Finally, if somewhat unsurprisingly, companies that invest more than 10 percent of their total R&D spend in LCCs such as China and India do better — 25 percent better on three-year sales growth, and as much as 67 percent better on three-year market cap growth. Clearly there is still some money to be saved by arbitraging labor costs, even among the highly skilled engineers needed for complex corporate R&D projects. Yet just as important is the knowledge gained about how to better serve those fast-growing local markets.
For every company, in every industry, the decision to globalize R&D activities involves a combination of business strategies designed in response to specific business needs: cost reduction, attraction of talent, access to markets and market insight, and operational improvement. Companies in the three industries that together represent nearly 70 percent of all global R&D — auto, computing and electronics, and health care — face their own set of innovation footprint challenges, revealed by our data and in interviews with key executives. (See Exhibit 3.)
Auto: Driven by Demand
The auto industry was the third-largest spender on R&D in this year’s study. The 72 auto companies with the highest level of R&D spending had revenues of $2 trillion in 2007, and spent $79 billion on R&D. That was up 8 percent over the year before, and made up 16 percent of total corporate spending on R&D.
Thus the auto industry spent 3.9 percent of sales on its R&D efforts in 2007, a level of the “intensity” of spending (R&D spending as a percentage of sales) just 0.2 percentage points above the average for the Global Innovation 1000 as a whole. That figure has risen over the past several years as the industry’s investments in new power trains have grown and its global R&D footprint has diversified significantly. Fully 83 percent of the industry’s 2007 R&D spending came from companies headquartered in just three countries — the U.S., Germany, and Japan — yet only 60 percent of total R&D spending took place in those three countries. The diversification of auto R&D suggests the importance of emerging auto markets to every auto company around the world.
Visteon Corporation, the U.S. auto parts maker, is one company that has seen the writing on the auto industry wall, and has reacted accordingly. In just the past eight years, since it was spun off by Ford Motor Company, the $11.3 billion company has been transformed by its newly global strategy. More than 90 percent of Visteon’s revenues once came from Ford. But after 2005, when the company sold a significant portion of its North American operations back to Ford, its geographic distribution became evenly divided among North America, Europe, and Asia. And now, the balance has tilted heavily overseas. In the first half of 2008, according to Asaf Farashuddin, Visteon’s vice president of corporate strategy, North American revenues made up just 25 percent of the total, the Asia/Pacific region made up 29 percent, and Europe made up 42 percent, with the rest coming from South America. The company’s global R&D footprint is even more heavily invested outside the U.S. than its revenue sources would suggest: Of its 18 R&D facilities worldwide, only three are in the U.S., whereas nine are in Europe, five are in Asia, and one is in Mexico.

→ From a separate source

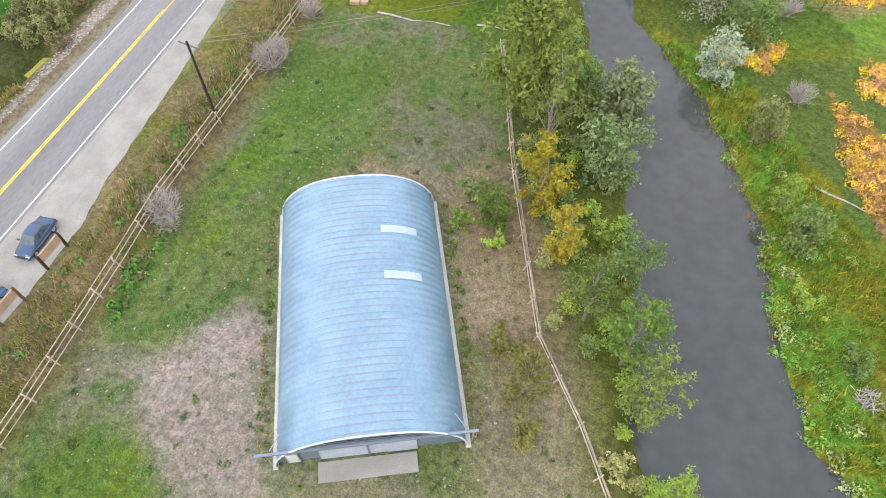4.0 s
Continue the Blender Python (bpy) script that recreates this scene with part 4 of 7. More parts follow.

“We expect our revenue diversification to continue — with less of our total revenue based in the traditional automotive markets in the coming years,” says Farashuddin. “By 2010, we expect Asia to be our largest region, with 37 percent of revenue, and Europe and North America to be less than 30 percent each.” Similarly, in 2005, just 19 percent of Visteon’s engineering took place in emerging markets; by 2007, that had grown to around 35 percent. “Five years from now, the majority of our engineering will take place in the emerging markets of the world,” Farashuddin says.